Miracles do happen.  A young woman stepped forward and, without saying a word, motioned for me to give her a bill from my wallet.  She inserted the bill, pressed some buttons, and handed me the SIM card package.  I installed it in my phone – and the screen lit up.  In Chinese characters.  She took the phone, navigated through the menus until finding the ‘language’ option, and Voila!  The screen was back to normal! Immediately the phone rang – it was the professor who had been sent to pick me up, calling to find out where I was – but I missed the call by fumbling with the phone.  Then he voice message option spoke to me.  In Chinese.  The young woman held up 2 fingers; I pressed 2, and the voice changed to English.  Two minutes later, Dr. Chen walked up to me.  A delightful man with a giant smile, he spoke in Asian English with a thick Chinese accent, but they were the first words I had understood since arriving.  Now the adventure could really begin.

I may have gone overboard on this topic, but until I experienced the helplessness of not being able to communicate anything more than Yes, No, go away and come here I would not have believed what I have written so far.

Regards, Jan

10:12 am cdt 

Monday, October 19, 2009

Letter number 1: Why, When, Where?
 
I write this note from Beijing, where David Schwerin and I have completed 3 presentations on Socially Responsible Business and Personal Transformation to graduate students of Beijing University.  Tomorrow we speak to students of the Central Finance University before moving on to Tianjin, Shanghai, Suzhou and Fuzhou.  By the end of October we will have made a dozen presentations to as many universities.
 
It’s already been an extraordinary trip, surprising even for David (this is his 5th tour in China).  He keeps telling me ‘It’s not normally like this!’ but because it is my first trip to China. I have no frame of reference.  It is simply extraordinary.
 
We were encouraged to share some of the trip events and details over the Leadership Circle ‘live, reporting from China!’  Yet it just didn’t feel right to launch into the fun bits without offering some context.  So I decided to share the Who, What, When, Where, and Why stuff first. The How (of preparation) was truly not much fun, but the results (in the form of PowerPoint presentations in both English and Chinese) can be downloaded from my website www.pathworktexas.org , where you can also see the beautiful cover which was designed for the Chinese edition.

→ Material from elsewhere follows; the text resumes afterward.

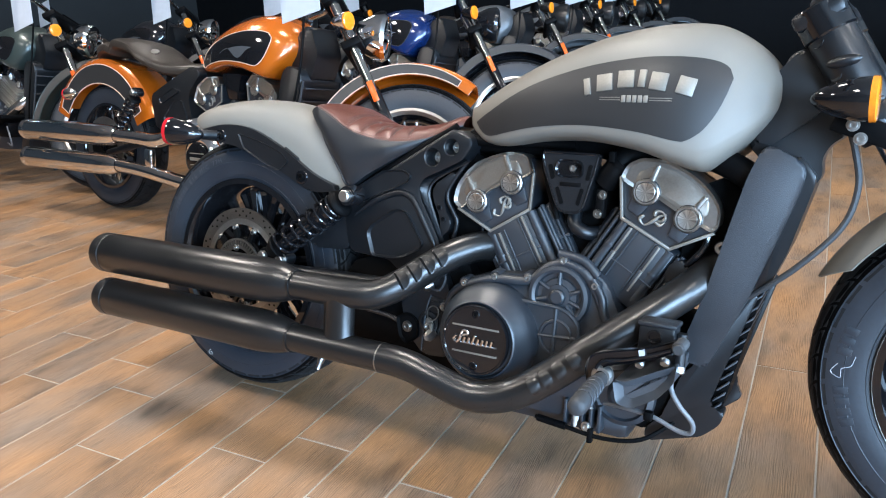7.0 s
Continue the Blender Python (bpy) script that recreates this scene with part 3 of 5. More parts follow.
def louvred_pipe(parent, name, path, r, xs, out, wide, deep, label):
    """An exhaust header with D-shaped louvres at xs, pressed in to a slit painted near-black for shade (deep > 0) or
    raised (deep < 0).
    """
    pts = [V(q) for q in path]
    line = []
    for a, b in zip(pts, pts[1:]):
        n = max(1, int((b - a).length / 0.0014))
        line += [a.lerp(b, i / n) for i in range(n)]
    line.append(pts[-1])
    along = [0.0]
    for a, b in zip(line, line[1:]):
        along.append(along[-1] + (b - a).length)
    slits = [along[min(range(len(line)), key=lambda i: abs(line[i].x - x) + (0 if line[i].y < -0.10 else 1))] for x in xs]
    out, seg, long = V(out).normalized(), 72, 0.0215
    frames = []
    rings = []
    for i, p in enumerate(line):
        d = (line[min(i + 1, len(line) - 1)] - line[max(i - 1, 0)]).normalized()
        up = (out - d * out.dot(d)).normalized()
        side = d.cross(up)
        ring = []
        for j in range(seg):
            a = math.tau * j / seg
            phi = a if a < math.pi else a - math.tau
            rr = r
            for s0 in slits:
                u = s0 - along[i]
                if 0 <= u < long:
                    q = (u / long) ** 2 + (phi / wide) ** 2
                    if q < 1:
                        rr = r - deep * (1 - q) ** 0.55 * (1 - 0.55 * u / long)
            ring.append(tuple(p + (up * math.cos(a) + side * math.sin(a)) * rr))
        frames.append((p, up, side))
        rings.append(ring)
    pipe = part(name, loft(rings), PIPE, parent, label)
    # near-black strips paint the shade inside each pressed slit
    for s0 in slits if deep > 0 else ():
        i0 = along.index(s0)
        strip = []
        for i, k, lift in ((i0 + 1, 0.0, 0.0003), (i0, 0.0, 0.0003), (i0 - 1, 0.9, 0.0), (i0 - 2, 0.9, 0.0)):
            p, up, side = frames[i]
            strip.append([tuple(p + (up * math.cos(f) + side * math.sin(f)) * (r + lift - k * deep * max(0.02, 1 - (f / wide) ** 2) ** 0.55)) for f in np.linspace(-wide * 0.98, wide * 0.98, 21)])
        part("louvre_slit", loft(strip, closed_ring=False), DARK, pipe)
    return pipe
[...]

David has left the reporting up to me, and so I may get some facts wrong as I have chosen to hit 'send' while the information and memories are fresh,  rather than spend a week doing research and verifying details.
 
David Schwerin has been involved with New York and Philadelphia Pathwork for decades and served as the director of Pathwork Press for several years.  His first book, Conscious Capitalism (1998), was translated into Chinese in 2001.  The book sales far exceeded expectations, and David was invited to give presentations to the most reputable universities in China.  On his 3rd expedition in 2005, after the publication (and translation) of Conscious Globalism, Donna Strauss was invited to join the tour, present Pathwork concepts, and meet with small groups of students who were interested in learning more about Pathwork.  Donna generously shared some of her experiences (and traveling tips) with me.
 
It is a delicate process to introduce a spiritual practice such as Pathwork into China.  The universities are given much more latitude than the general public, but all publications must still be reviewed by a government agency.  On his last tour David was met by a government official who was assigned to review his first presentation; while nothing was said afterwards, this exemplifies how working within China can be extremely complex.
 
This year, Peking University Press agreed to publish the Chinese translation of Susan Thesenga’s The Undefended Self.  This trip was planned to promote sales of the book by incorporating a talk on Pathwork concepts in David’s business presentations.  English copies of the book were sent to deans and department heads to gauge the level of interest and secure presentation commitments. Chinese networking was even more effective in generating interest and speaking dates - but more about that in another letter!
 
A calling forth was made on the Leadership Circle for Helpers who would be able to develop presentations and commit to an October journey.  That’s how I became involved.  Being supported by a team would allow me to see China from the inside, and working with local people is my favorite way of learning about other cultures.  Living and working as a Helper in Australia for seven years made me hungry for even more adventures, and I have a talent for translating concepts into every-day examples that helps me communicate with different cultures and life perspectives.  I also had the time and resources to donate, as there are no salaries for these presentations and we paid all our own expenses for the 12 days plus international airfares.  (Donations collected by the Pathwork Foundation were generously gifted to me to help with expenses.  I am deeply grateful for this support).
 
There is so much to tell that I hardly knew where to begin.  Spelling out the context of the journey feels somewhat dull, but perhaps this simulates how the trip unfolded for me – and why the actuality seemed so like a fairy-tale in comparison.  Months of preparation and teleconferencing, trying to second-guess how to communicate with the Chinese and determining what concepts might be most relevant for them, followed by all the trip-planning details and itineraries...  Even getting my visa was a new adventure, because it had to be applied for in person (by driving to Houston and staying over for a day or two while it was being processed) or arranged through a registered third-party agency.  I wondered -- what kind of country wouldn't allow you to mail in your passport for a visa?  The answer?  The 3rd largest country on the planet, with one fifth of the world's population (1.3 Billion, with estimates as high as 1.6 Billion). China is extremely conservative when it comes to changing established policies and procedures for the sake of a few visitors.
 
I will write more tomorrow, as the day has been very long (and so is this first letter) and this Magical Mystery Tour deserves my best efforts to share it with you.